Climate change is, indeed, a moral issue. Because the green plan for fighting it amounts to a war against the poor.

The more I think about an essay I read yesterday over at the WattsUpWithThat blog, the more I admire it. It’s called We have met the 1%, and he is us – a reference to the 1970 environmental slogan: ‘We have met the enemy and he is us.’

People have been saying for years that climate change is a moral issue, that fighting global warming is an ethical imperative. In both the first and last paragraph of this essay/book excerpt posted on the National Public Radio (US) website in 2006, Al Gore declares:

global warming is not just about science and.it is not just a political issue. It is really a moral issue.

this crisis is not really about politics at all. It is a moral and spiritual challenge.

Four years later here he is telling students at Duke University:

Make no mistake, this is not just a political issue, not just a market issue, not just a national security issue, not just a jobs issue. It is a moral issue.

Writer Willis Eschenbach also sees the climate campaign as a moral issue. But his sense of morality resonates with me because it takes into account poor people – whom environmentalists like to pretend don’t really exist.

The greens have been very clear. Climate change is due to too much CO2. Therefore energy use, which produces CO2, must be slashed. Therefore prices should rise sharply to discourage people from using energy.

No other serious analysis has been advanced by the big green machine. That’s the basic climate change argument. The problem is that this amounts to a war against the poor.

As Eschenbach points out, the consequences of this sort of thinking are disastrous for a large percentage of the world’s population. Over-privileged academics and bureaucrats might not notice if their home heating bill doubles – or if it costs twice as much to fill up their car. Many of these people might well consider the extra cost worth it.

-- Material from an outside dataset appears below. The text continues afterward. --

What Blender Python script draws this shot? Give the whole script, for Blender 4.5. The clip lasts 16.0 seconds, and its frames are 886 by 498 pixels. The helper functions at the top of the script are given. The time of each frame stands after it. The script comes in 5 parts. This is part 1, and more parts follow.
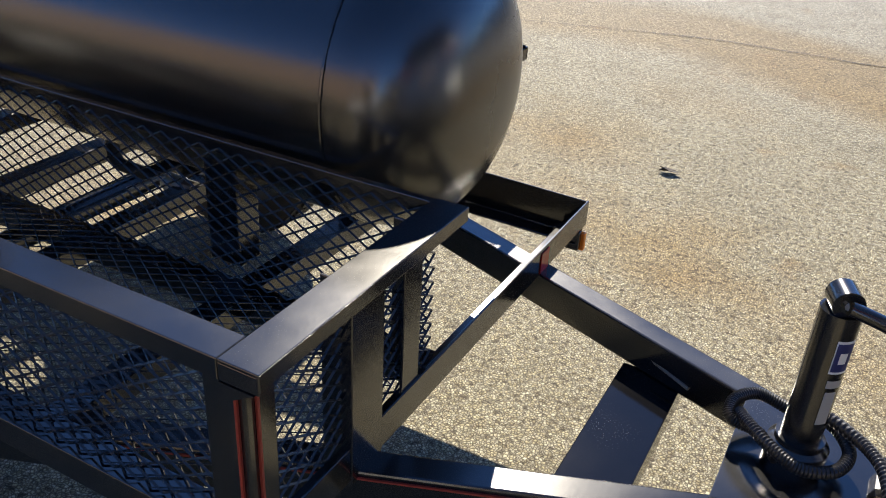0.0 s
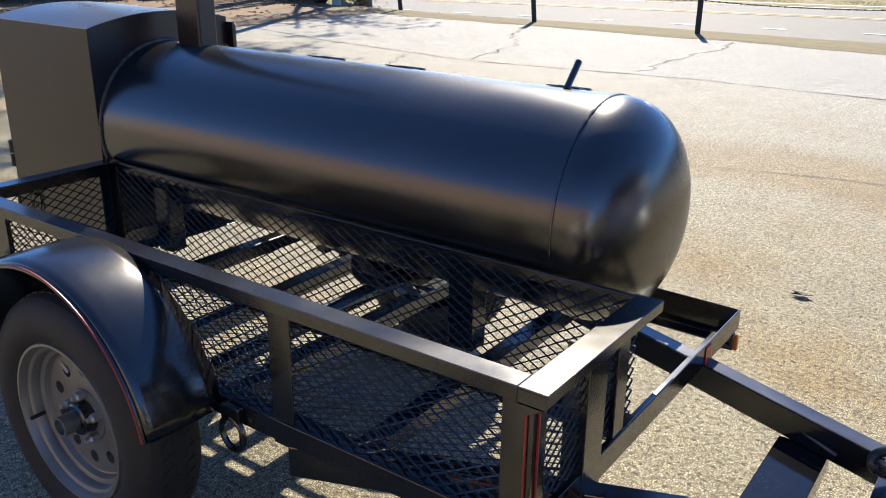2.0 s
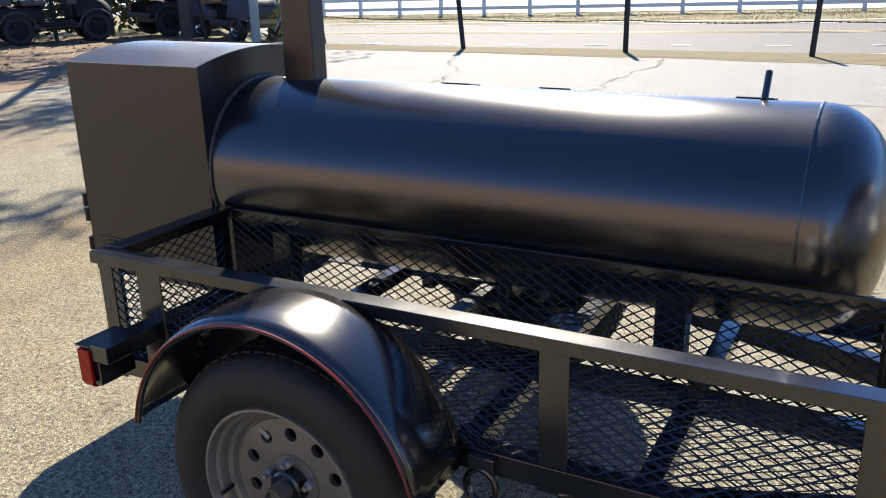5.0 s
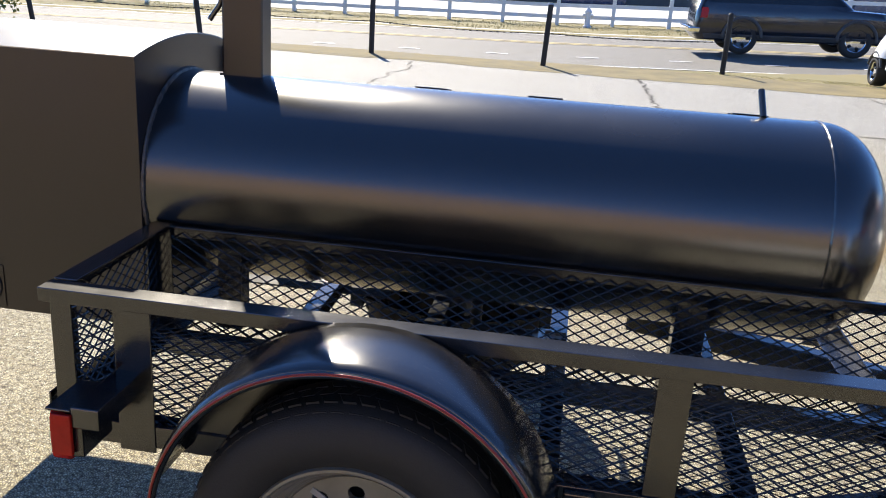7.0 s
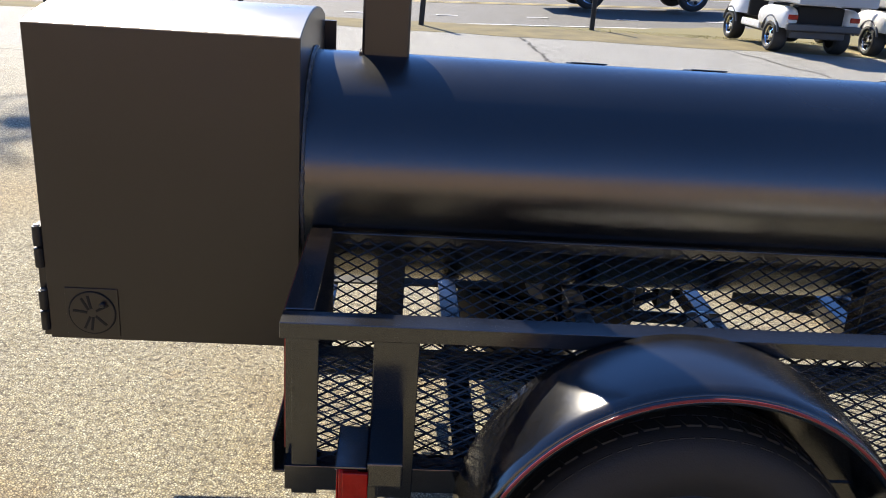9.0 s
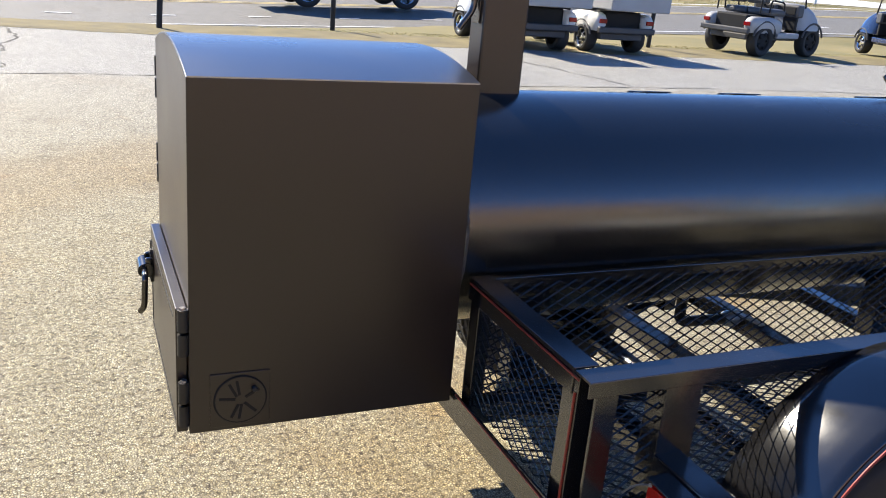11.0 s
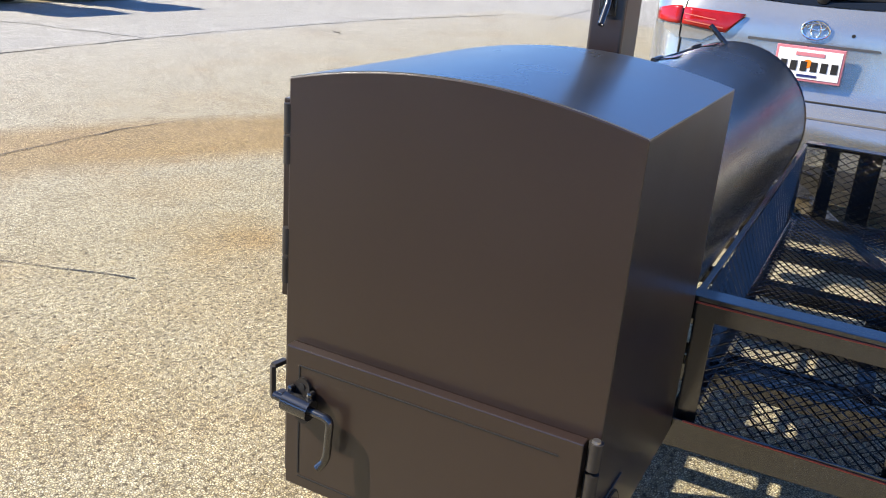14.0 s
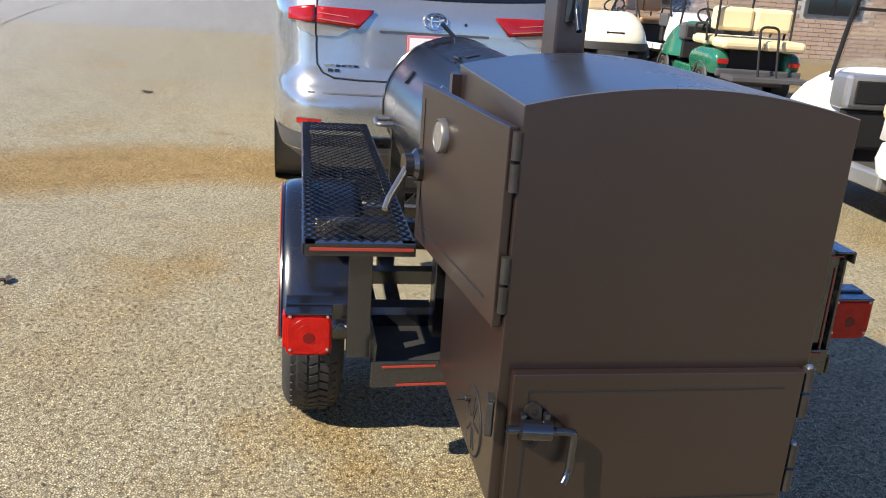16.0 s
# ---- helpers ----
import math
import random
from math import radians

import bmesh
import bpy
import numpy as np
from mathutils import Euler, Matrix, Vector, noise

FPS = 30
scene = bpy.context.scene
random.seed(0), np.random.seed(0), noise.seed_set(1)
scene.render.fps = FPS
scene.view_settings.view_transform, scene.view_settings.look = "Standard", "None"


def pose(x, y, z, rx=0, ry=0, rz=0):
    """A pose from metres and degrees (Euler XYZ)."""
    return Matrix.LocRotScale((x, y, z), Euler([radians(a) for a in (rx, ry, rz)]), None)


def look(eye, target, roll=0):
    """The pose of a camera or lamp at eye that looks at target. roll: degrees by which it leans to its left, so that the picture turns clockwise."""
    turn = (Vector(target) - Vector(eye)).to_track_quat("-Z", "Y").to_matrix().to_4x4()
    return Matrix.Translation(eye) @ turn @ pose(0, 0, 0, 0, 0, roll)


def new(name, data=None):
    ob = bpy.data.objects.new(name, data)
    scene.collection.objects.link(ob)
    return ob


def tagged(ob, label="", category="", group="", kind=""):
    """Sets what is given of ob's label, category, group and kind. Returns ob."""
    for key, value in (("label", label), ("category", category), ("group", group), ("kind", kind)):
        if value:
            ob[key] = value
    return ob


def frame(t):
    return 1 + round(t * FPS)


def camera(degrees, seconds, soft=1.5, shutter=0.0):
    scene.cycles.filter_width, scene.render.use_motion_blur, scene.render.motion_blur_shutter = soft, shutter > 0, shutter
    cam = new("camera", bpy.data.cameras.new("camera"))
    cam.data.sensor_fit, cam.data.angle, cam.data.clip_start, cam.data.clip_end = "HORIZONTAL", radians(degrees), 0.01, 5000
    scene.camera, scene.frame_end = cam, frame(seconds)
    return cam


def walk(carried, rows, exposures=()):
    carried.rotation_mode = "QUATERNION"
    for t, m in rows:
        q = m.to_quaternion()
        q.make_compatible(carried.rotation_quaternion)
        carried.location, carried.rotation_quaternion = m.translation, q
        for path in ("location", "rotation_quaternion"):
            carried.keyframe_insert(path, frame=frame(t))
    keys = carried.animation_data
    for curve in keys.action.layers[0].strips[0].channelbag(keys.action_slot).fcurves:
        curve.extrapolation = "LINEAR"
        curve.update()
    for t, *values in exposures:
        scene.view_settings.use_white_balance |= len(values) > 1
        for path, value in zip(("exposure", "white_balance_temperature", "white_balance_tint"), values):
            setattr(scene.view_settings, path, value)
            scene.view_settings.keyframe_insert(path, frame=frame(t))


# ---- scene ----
cam = camera(54.5, 16.0, soft=1.0)
PATH = [
    (0, (2.36, -0.556, 1.306), (1.564, 0.998, 0.332), 3.4),
    (0.5, (2.423, -0.669, 1.362), (1.473, 0.833, 0.445), 3.3),
    (1, (2.384, -0.856, 1.4), (1.38, 0.67, 0.584), 3.3),
    (1.5, (2.364, -0.99, 1.403), (1.328, 0.539, 0.634), 2.1),
    (2, (2.433, -1.093, 1.442), (1.346, 0.436, 0.748), 0.7),
    (2.5, (2.459, -1.204, 1.436), (1.306, 0.296, 0.787), 0.1),
    (3, (2.378, -1.367, 1.435), (1.218, 0.129, 0.79), -0.9),
    (3.5, (2.31, -1.425, 1.427), (1.17, 0.09, 0.79), -1.3),
    (4, (2.162, -1.358, 1.414), (1.075, 0.195, 0.777), -1.6),
    (6.5, (1.177, -1.459, 1.416), (0.74, 0.391, 0.795), 2.2),
    (7, (1.006, -1.46, 1.397), (0.741, 0.421, 0.772), 3.7),
    (7.5, (0.823, -1.376, 1.394), (0.603, 0.496, 0.725), 3.2),
    (8, (0.594, -1.399, 1.383), (0.514, 0.487, 0.72), 3.7),
    (8.5, (0.366, -1.42, 1.392), (0.447, 0.465, 0.728), 4.8),
    (9, (0.174, -1.31, 1.366), (0.291, 0.563, 0.676), 3.9),
    (9.5, (-0.021, -1.237, 1.383), (0.144, 0.631, 0.69), 3.5),
    (12, (-1.118, -0.743, 1.377), (0.066, 0.722, 0.704), 5.7),
    (12.5, (-1.216, -0.519, 1.358), (0.082, 0.823, 0.64), 5.5),
    (13, (-1.407, -0.307, 1.352), (0.032, 0.89, 0.646), 5.7),
    (13.5, (-1.586, -0.081, 1.367), (0.028, 0.882, 0.684), 6.3),
    (14, (-1.625, 0.215, 1.364), (0.053, 1.063, 0.681), 4.6),
    (14.5, (-1.747, 0.489, 1.354), (0.089, 0.952, 0.707), 5.4),
    (15, (-1.851, 0.767, 1.356), (0.041, 0.939, 0.73), 5.7),
    (15.5, (-1.827, 1.053, 1.347), (0.071, 1.11, 0.721), 3.9),
    (16, (-1.828, 1.353, 1.325), (0.047, 1.018, 0.717), 4.0),
]
EXPOSURES = [(0, 0.75), (1.5, 0.95), (3, 0.95), (6.5, 1.05), (8, 1.1), (9.5, 0.97), (12, 1.3), (13.5, 1.42), (14.5, 1.2), (15, 1.06), (15.5, 0.95), (16, 0.95)]
walk(cam, [(t, look(eye, target, roll)) for t, eye, target, roll in PATH], EXPOSURES)


# ---- light ----
SUN_TO = Vector((-0.332, 0.695, 0.636)).normalized()
world = bpy.data.worlds.new("sky")
scene.world = world
world.use_nodes = True
sky = world.node_tree.nodes.new("ShaderNodeTexSky")
sky.sky_type = "NISHITA"
sky.sun_disc = False
sky.sun_elevation = radians(39.5)
sky.sun_rotation = radians(-25.5)
sky.air_density, sky.dust_density, sky.ozone_density = 0.55, 0.0, 10.0
sky.altitude = 0
world.node_tree.links.new(sky.outputs[0], world.node_tree.nodes["Background"].inputs[0])
world.node_tree.nodes["Background"].inputs[1].default_value = 0.15
sun = new("sun", bpy.data.lights.new("sun", "SUN"))
sun.data.energy, sun.data.angle, sun.data.color = 5.0, radians(0.55), (1.0, 0.90, 0.74)
sun.matrix_world = look(SUN_TO * 50, (0, 0, 0))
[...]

Yes, there’d be less spending money in their pockets, they say, but surely the sacrifice would be worth it to save the planet. While being interviewed by a unionized employee of the Australian Broadcasting Corporation last this summer, I was told pretty much that.

But here’s how Eschenbach explains matters:

The difference between rich and poor, between developed and developing, is the availability of inexpensive energy.

The poorer you are, the larger a percentage of your budget goes to energy-intensive things like transportation and heat and electricity. If you double the price of energy, everyone is poorer, but the poor take it the hardest. Causing an increase in energy prices for any reason is the most regressive tax imaginable.

I find it both reprehensible and incomprehensible when those of us who are in the 1% of the global 1%, like President Obama and Secretary [Stephen] Chu, blithely talk of doubling the price of gasoline and sending the cost of electricity skyrocketing as though there were no negative results from that, as though it wouldn’t cause widespread suffering, as though cheap energy weren’t the best friend of the poor. What Chu and Obama propose are crazy plans, they are ivory-tower schemes of people who are totally out of touch with the realities faced by the poor of the world, whether inside the US or out.

This is what I call placing the anti-climate change crusade in a moral context. Eschenbach’s conclusion is one that makes eminent sense to me:

I’m sorry, but I am totally unwilling to trade inexpensive energy today, which is the real actual salvation of the poor today, for some imagined possible slight reduction in the temperature fifty years from now. That is one of the worst trades that I can imagine, exchanging current suffering for a promise of a slight reduction in temperatures in the year 2050.